Heinz Drossel, a German army officer during World War II who refused to join the Nazi party and helped members of a neighbor Jewish family escape the Gestapo, will be awarded the 14th Wallenberg Medal from U-M.
Provost Paul N. Courant will confer the medal on Drossel, who then will deliver the Wallenberg Lecture at 7:30 p.m. Oct. 19 in Rackham Auditorium.
The son of ardent anti-Nazis, Drossel was drafted into the German army in 1939 after refusing to join the Nazi party. He became an officer and served until May 1945. Drossel refused to order the execution of a Russian officer in the summer of 1941. Instead he led the officer into a forest and pointed him in the direction of Russian troops.
Ordered by an SS fighting unit to attack Russian troops in May 1945—just weeks before the war’s end—Drossel refused. When the SS threatened to execute him, Drossel ordered his men to open fire on them. He was immediately court-martialed and slated for execution. The rapidly advancing Russian army distracted the SS, sparing Drossel’s life.
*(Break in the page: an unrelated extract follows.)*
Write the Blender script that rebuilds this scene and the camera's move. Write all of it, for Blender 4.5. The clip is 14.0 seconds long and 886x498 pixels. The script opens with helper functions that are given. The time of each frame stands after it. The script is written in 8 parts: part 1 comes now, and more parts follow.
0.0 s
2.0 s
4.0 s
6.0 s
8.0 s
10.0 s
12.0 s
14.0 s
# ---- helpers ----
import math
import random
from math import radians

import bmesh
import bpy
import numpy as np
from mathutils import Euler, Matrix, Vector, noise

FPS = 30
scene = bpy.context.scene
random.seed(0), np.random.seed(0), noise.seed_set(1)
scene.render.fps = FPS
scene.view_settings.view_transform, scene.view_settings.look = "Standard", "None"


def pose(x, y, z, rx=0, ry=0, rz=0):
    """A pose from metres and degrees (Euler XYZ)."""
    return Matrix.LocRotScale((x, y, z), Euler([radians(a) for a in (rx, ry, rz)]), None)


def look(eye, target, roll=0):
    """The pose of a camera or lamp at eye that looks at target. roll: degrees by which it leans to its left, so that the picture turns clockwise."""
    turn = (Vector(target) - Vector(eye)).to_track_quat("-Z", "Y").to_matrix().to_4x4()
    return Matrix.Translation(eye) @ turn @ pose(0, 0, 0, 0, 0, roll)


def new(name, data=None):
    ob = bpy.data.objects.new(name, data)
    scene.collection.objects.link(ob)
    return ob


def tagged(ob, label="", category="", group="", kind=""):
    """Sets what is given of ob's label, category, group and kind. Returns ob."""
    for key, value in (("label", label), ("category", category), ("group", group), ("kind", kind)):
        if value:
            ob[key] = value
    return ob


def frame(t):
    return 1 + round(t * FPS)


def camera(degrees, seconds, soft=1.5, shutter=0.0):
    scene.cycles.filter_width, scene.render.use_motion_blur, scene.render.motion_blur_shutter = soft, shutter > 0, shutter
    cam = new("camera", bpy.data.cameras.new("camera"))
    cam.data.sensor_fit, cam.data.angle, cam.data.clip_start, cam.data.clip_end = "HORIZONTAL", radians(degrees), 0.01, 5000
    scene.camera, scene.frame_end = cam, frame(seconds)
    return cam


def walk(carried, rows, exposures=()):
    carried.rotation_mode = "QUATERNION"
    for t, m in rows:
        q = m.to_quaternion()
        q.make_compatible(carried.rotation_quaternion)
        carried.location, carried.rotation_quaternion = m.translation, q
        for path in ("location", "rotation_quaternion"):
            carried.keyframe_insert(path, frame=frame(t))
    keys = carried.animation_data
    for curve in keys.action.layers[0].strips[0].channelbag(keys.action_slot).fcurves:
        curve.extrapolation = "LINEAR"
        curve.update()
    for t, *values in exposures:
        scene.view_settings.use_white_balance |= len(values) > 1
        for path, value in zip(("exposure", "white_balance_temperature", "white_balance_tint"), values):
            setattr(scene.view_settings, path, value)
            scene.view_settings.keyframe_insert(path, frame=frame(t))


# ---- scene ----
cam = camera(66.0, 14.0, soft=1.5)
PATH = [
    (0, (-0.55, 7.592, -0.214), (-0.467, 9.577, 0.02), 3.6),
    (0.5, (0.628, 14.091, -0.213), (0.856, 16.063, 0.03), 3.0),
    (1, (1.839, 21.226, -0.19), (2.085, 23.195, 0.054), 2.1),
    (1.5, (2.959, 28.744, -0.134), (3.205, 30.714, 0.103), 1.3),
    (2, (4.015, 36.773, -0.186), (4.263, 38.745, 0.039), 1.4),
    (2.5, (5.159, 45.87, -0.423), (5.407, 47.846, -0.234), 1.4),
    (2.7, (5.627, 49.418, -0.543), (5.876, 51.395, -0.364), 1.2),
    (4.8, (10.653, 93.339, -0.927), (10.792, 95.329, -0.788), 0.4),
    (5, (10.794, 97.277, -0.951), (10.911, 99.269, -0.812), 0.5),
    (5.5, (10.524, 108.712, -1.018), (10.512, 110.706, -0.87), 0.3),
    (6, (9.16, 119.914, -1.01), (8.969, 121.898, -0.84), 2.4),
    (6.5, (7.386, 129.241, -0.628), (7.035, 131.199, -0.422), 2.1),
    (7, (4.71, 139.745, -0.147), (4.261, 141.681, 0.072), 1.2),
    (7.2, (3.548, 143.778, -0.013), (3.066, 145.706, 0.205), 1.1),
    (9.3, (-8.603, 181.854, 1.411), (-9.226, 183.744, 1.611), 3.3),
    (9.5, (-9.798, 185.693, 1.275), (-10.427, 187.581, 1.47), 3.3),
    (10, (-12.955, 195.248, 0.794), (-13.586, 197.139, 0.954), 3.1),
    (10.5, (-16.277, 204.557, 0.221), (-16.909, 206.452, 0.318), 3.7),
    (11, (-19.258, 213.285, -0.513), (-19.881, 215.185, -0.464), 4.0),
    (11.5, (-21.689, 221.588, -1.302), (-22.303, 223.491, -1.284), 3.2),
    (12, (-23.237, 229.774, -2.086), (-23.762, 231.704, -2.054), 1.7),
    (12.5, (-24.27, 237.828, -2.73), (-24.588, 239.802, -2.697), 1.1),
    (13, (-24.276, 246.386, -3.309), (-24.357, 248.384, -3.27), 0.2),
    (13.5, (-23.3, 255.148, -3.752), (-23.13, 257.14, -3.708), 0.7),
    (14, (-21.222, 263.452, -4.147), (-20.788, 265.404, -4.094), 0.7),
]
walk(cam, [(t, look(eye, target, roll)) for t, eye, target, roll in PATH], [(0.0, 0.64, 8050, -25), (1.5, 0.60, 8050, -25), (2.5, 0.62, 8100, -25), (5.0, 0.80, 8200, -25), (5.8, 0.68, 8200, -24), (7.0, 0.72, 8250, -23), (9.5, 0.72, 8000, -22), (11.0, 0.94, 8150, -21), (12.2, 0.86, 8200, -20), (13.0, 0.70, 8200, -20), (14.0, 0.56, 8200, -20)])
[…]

Earlier in 1945, Drossel and his parents had come to the aid of U-M senior research scientist emeritus Ernest Fontheim, his future wife, Margot, and her parents, Jack and Lucie Hass. Fontheim is research scientist emeritus in the department of Atmospheric, Oceanic and Space Sciences, College of Engineering.
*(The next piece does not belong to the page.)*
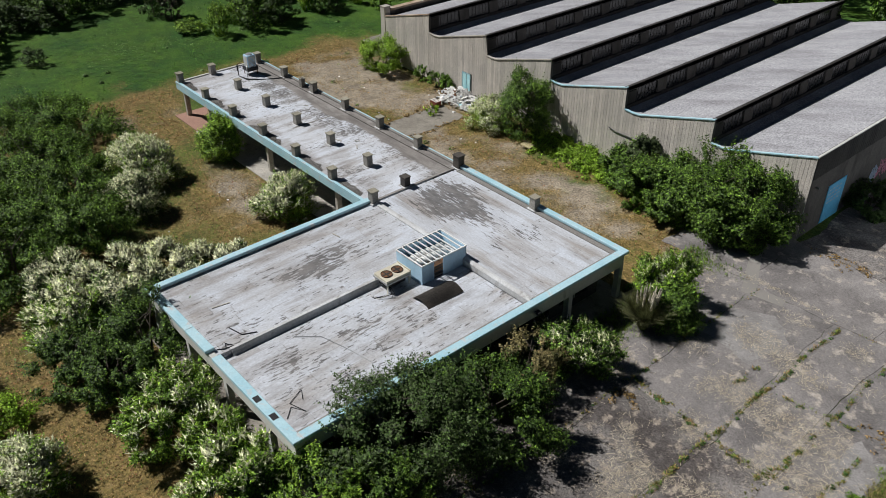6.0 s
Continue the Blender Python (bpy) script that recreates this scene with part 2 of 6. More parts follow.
M_FLASH = mat("rusty_coping", (0.5, 0.4, 0.31), (0.32, 0.22, 0.15), big=0.6, small=7, bump=0.2, stain=(0.55, 0.53, 0.5), stain_at=(0.55, 0.66), stain_scale=0.9)
M_BLACK = mat("black_plastic", (0.018, 0.018, 0.02), (0.03, 0.03, 0.032), rough=0.5, grain=0.2, bump=0.05)
M_SHEET = mat("black_roofing_sheet", (0.05, 0.045, 0.042), (0.085, 0.075, 0.065), rough=0.7, big=1.0, small=10, bump=0.2)
M_STEEL = mat("galvanised_steel", (0.45, 0.46, 0.47), (0.36, 0.37, 0.38), rough=0.45, metal=0.7, big=1.5, small=12, bump=0.05, grain=0.12)
M_UNIT = mat("pale_blue_unit_paint", (0.46, 0.65, 0.8), (0.4, 0.58, 0.72), rough=0.5, big=0.8, small=9, bump=0.05, grain=0.1)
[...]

While living quietly with forged identification papers in the town of Senzig near Berlin, Fontheim and the Hasses learned that a neighbor and Nazi sympathizer was about to report them to the authorities. They asked the Drossel family, who lived on their street, for help. Heinz Drossel was home on leave at the time. He personally took Fontheim and Jack Hass to a room in his apartment in Berlin. Margot and her mother found shelter in another Berlin apartment. Shortly after the war ended, Fontheim learned that the Gestapo had come looking for the four of them on the day after they had left Senzig.
”The immediate help offered to us generously and unselfishly by all three members of the Drossel family enabled the four of us to survive those last five weeks of the war,” Ernest Fontheim says. ”Obviously they risked severe punishment and, in the case of the son, Heinz, a court-martial, which almost certainly would have resulted in the death penalty. They offered their help freely because of their friendship to us and because they were fiercely opposed to the Nazis and especially to the brutal persecution and murder of the Jews.”
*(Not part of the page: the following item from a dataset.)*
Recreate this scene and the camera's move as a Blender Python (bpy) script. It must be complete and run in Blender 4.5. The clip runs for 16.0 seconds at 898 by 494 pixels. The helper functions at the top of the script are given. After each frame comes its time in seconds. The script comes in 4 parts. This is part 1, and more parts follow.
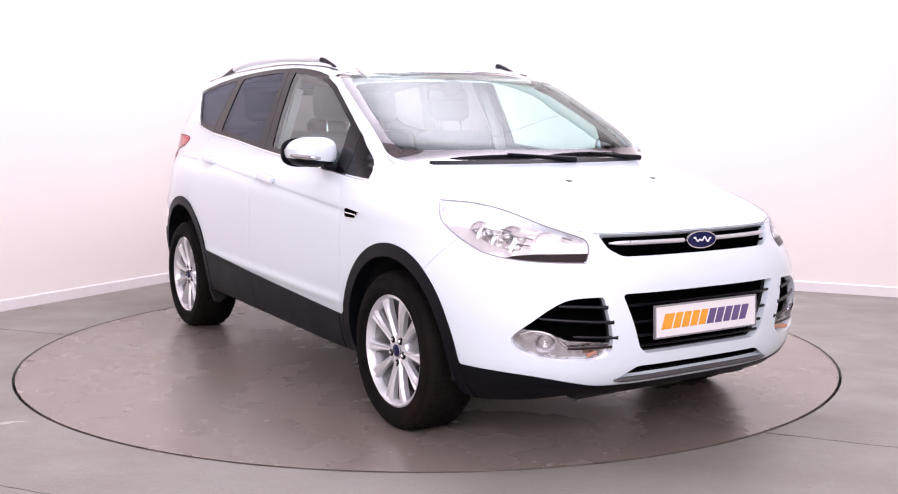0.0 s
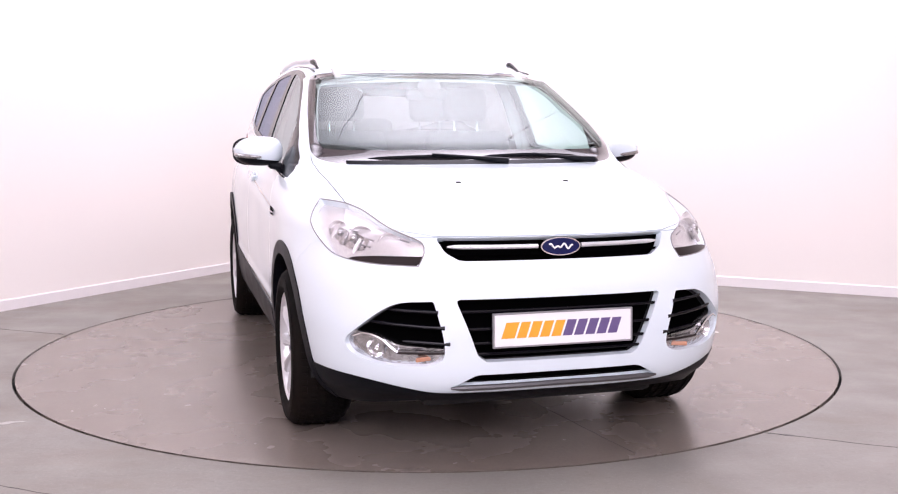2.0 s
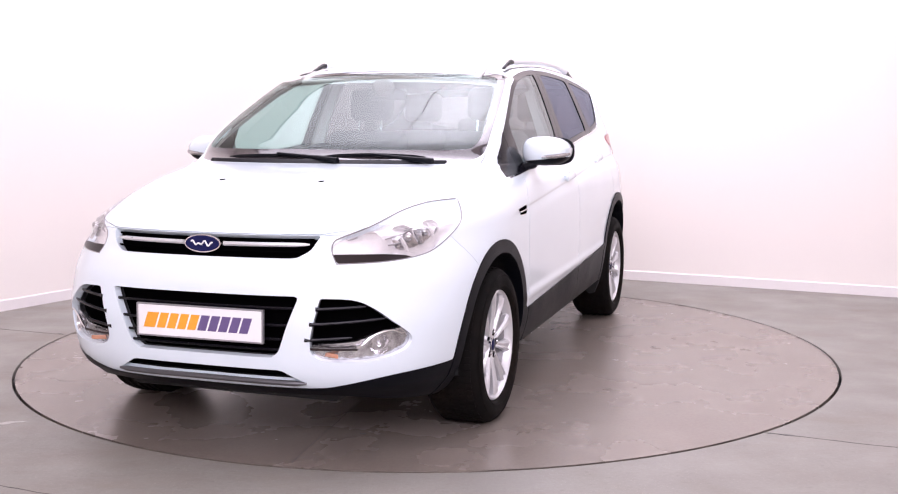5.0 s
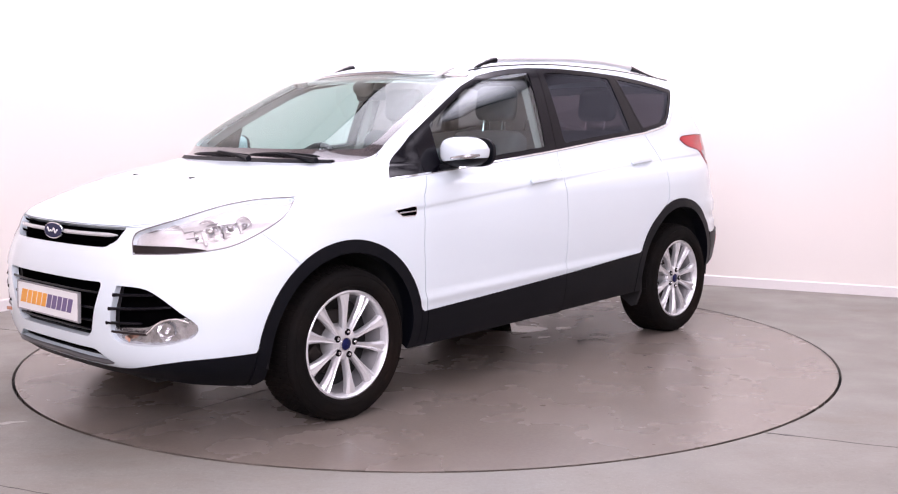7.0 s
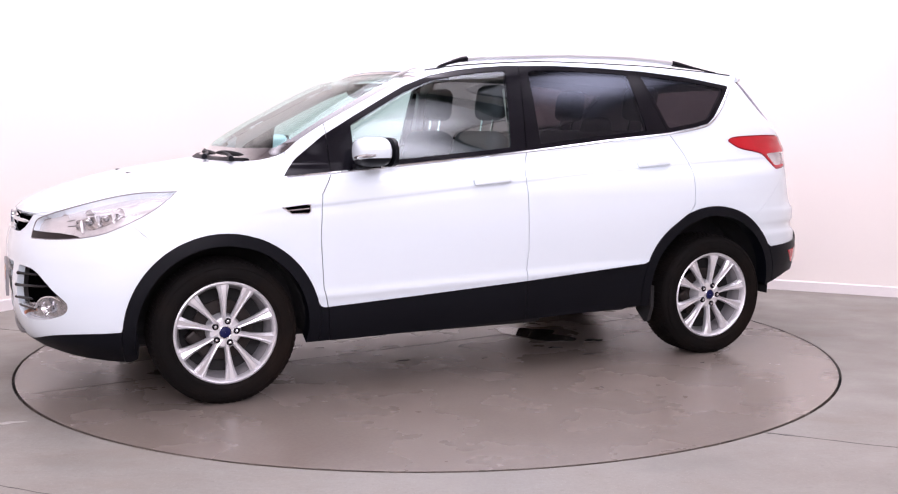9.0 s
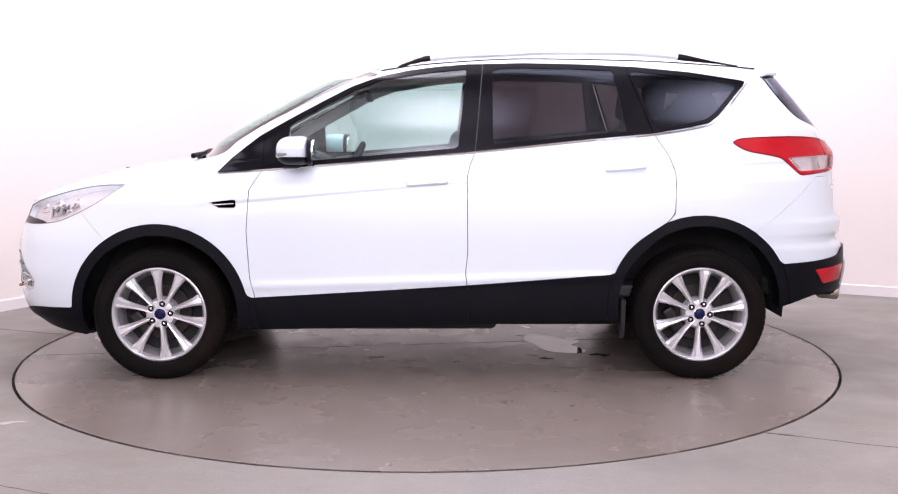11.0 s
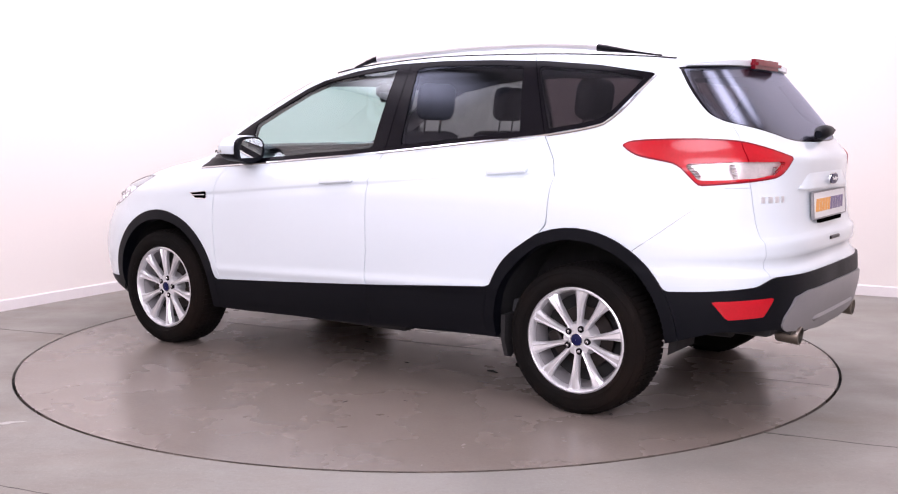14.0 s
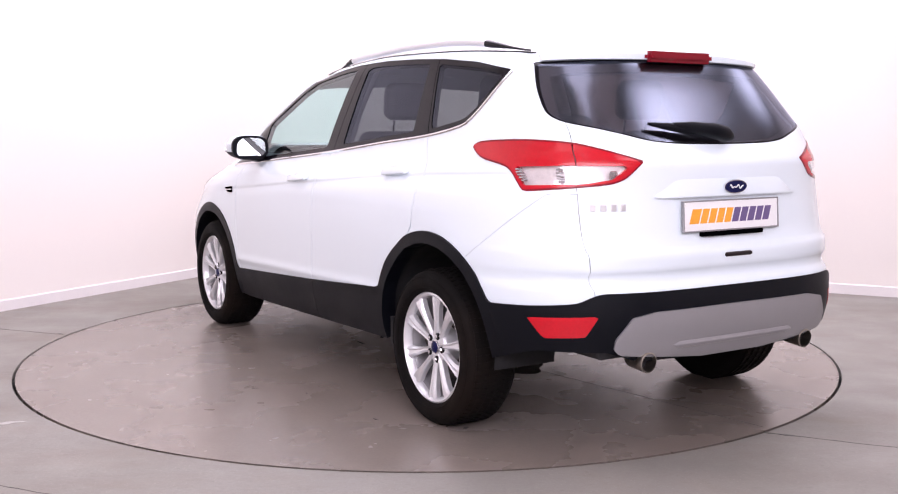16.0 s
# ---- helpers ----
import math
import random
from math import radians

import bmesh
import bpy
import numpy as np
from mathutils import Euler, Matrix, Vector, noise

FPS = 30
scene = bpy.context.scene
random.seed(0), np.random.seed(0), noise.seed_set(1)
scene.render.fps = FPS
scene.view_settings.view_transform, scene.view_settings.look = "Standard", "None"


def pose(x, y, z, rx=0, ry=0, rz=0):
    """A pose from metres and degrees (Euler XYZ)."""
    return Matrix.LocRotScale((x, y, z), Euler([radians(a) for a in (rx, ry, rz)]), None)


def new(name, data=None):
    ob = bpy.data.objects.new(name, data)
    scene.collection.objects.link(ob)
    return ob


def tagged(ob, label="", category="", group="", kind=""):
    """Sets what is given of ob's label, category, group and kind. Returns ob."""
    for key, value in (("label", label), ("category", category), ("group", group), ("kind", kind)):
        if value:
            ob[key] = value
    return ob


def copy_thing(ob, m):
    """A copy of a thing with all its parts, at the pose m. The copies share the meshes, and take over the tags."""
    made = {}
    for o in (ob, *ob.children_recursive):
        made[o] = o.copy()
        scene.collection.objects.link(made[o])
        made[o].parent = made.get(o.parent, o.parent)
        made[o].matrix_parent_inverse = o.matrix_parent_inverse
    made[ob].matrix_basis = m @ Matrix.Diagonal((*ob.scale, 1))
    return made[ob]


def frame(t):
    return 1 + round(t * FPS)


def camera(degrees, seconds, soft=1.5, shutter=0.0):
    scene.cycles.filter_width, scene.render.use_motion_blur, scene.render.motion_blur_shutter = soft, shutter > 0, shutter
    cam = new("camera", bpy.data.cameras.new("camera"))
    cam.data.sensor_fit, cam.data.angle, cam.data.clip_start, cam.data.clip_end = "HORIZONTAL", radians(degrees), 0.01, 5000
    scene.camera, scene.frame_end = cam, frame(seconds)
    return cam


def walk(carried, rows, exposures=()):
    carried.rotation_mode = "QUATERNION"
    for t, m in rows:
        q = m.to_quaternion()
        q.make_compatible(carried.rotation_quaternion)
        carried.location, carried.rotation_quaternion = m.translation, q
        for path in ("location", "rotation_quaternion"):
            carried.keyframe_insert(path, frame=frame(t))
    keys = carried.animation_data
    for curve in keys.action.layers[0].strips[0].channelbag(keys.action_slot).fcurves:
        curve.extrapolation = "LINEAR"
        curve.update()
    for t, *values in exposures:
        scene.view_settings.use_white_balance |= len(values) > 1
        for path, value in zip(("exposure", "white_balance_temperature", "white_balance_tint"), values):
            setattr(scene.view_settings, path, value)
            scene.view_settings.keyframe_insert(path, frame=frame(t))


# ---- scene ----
cam = camera(46.54, 16.0, soft=1.15)
EYE = pose(0.0, -5.920, 1.258, 90 - 6.60, 0, -1.075)
walk(cam, [(0.0, EYE), (16.0, EYE)], exposures=[(0.0, 0.18, 6400, 29), (16.0, 0.18, 6400, 29)])

# heading of the turntable and the car on it, seconds and degrees
HEADING = [
    (0.0, -58.94), (0.5, -60.60), (1.0, -64.12), (1.5, -68.94), (2.0, -75.05), (2.5, -80.95), (3.0, -86.95),
    (3.5, -92.85), (4.0, -98.75), (4.7, -107.00), (5.4, -115.25), (6.1, -123.50), (6.8, -131.75), (7.5, -139.90),
    (8.0, -145.75), (8.5, -151.65), (9.2, -159.85), (9.9, -168.10), (10.6, -176.35), (11.3, -184.50), (12.0, -192.45),
    (12.5, -198.25), (13.0, -204.10), (13.5, -209.95), (14.0, -215.80), (14.5, -221.60), (15.0, -227.45),
    (15.5, -233.30), (16.0, -239.15),
]
CAR_SHIFT = (-0.015, -0.088)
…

Today Drossel, 88, is a retired judge. At the Israeli embassy in Berlin in May 2000, Yad Vashem, Jerusalem’s memorial to victims of the Holocaust, named him one of the Righteous among the Nations. In September 2001 the German government awarded him its highest civilian medal.
The award Drossel will receive is named for Raoul Wallenberg, a Swedish citizen who graduated from the College of Architecture in 1935. In 1944 the Swedish Foreign Ministry sent Wallenberg on a rescue mission to Budapest, where his personal courage and ingenuity saved 100,000 Jewish lives.
The Raoul Wallenberg Endowment was established at U-M in 1985 to commemorate Wallenberg and to recognize other individuals whose own courageous actions exemplify Wallenberg’s extraordinary humanitarian accomplishments and values. Previous Wallenberg Medal recipients include Nobel laureates Elie Wiesel, His Holiness the Dalai Lama, and Miep Gies, the woman who supported Anne Frank and her family in hiding.
The medal ceremony and lecture are cosponsored by the Wallenberg Endowment, the Horace H. Rackham School of Graduate Studies, and U-M Hillel.
A reception in the lobby will follow the lecture. The events are free and open to the public.